I'm still not sure exactly what GR predicts. According to GR, is there any reason why all the matter in our universe isn't rotating with respect to the metric, just as a single room in an empty universe might be rotating?
Yes, there are observational bounds on the rotation of the universe.

Imagine only SR at play. A rotation of the Universe could be detected by measuring redshift of light from distant sources, looking in a direction perpendicular to the axis of rotation and comparing it with sources on the axis. The redshift would not be the usual (since there is no radial velocity) but a cuadrupolar redshift, due to time dilation at the sources. Roughly the same happens in GR.

In short: a rotating universe is theoretically possible in GR, well defined, and different from a nonrotating one. However, there are strong observational bounds (isotropy) on the rotation velocity.
 
Is there any way to tell whether the glass is rotating, in order to predict whether the water will be pulled to the sides, besides just seeing whether the water is in fact pulled to the sides?

That is a very good way of putting the question that I was trying to pose at the beginning of this thread.

I don't know if it is a scientifically accepted answer, but right now I think my thoughts about space having a structure that allows a body to move through it with a constant speed on a particular path without external forces is a plausible answer.

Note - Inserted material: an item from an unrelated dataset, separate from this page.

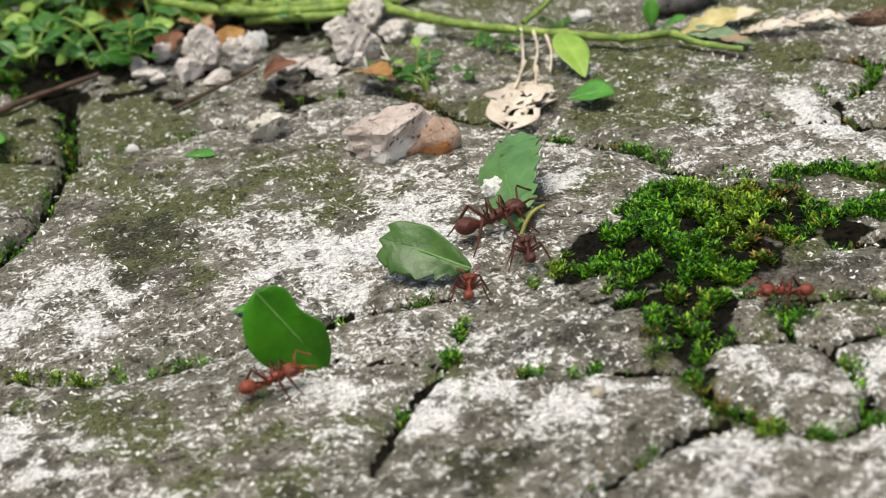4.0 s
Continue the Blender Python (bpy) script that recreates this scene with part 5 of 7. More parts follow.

In the case of your pail, it is only necessary to determine a frame of reference in which light beams trace a straight path (determined say by a stretched string) and fix your pail with respect to that frame of reference to know that the water in your pail will remain flat. Alternatively to the light beams floating objects could also be used.

I don't know that I am not stating something that is so obvious that it isn't worth stating and if that is the case then I apologize.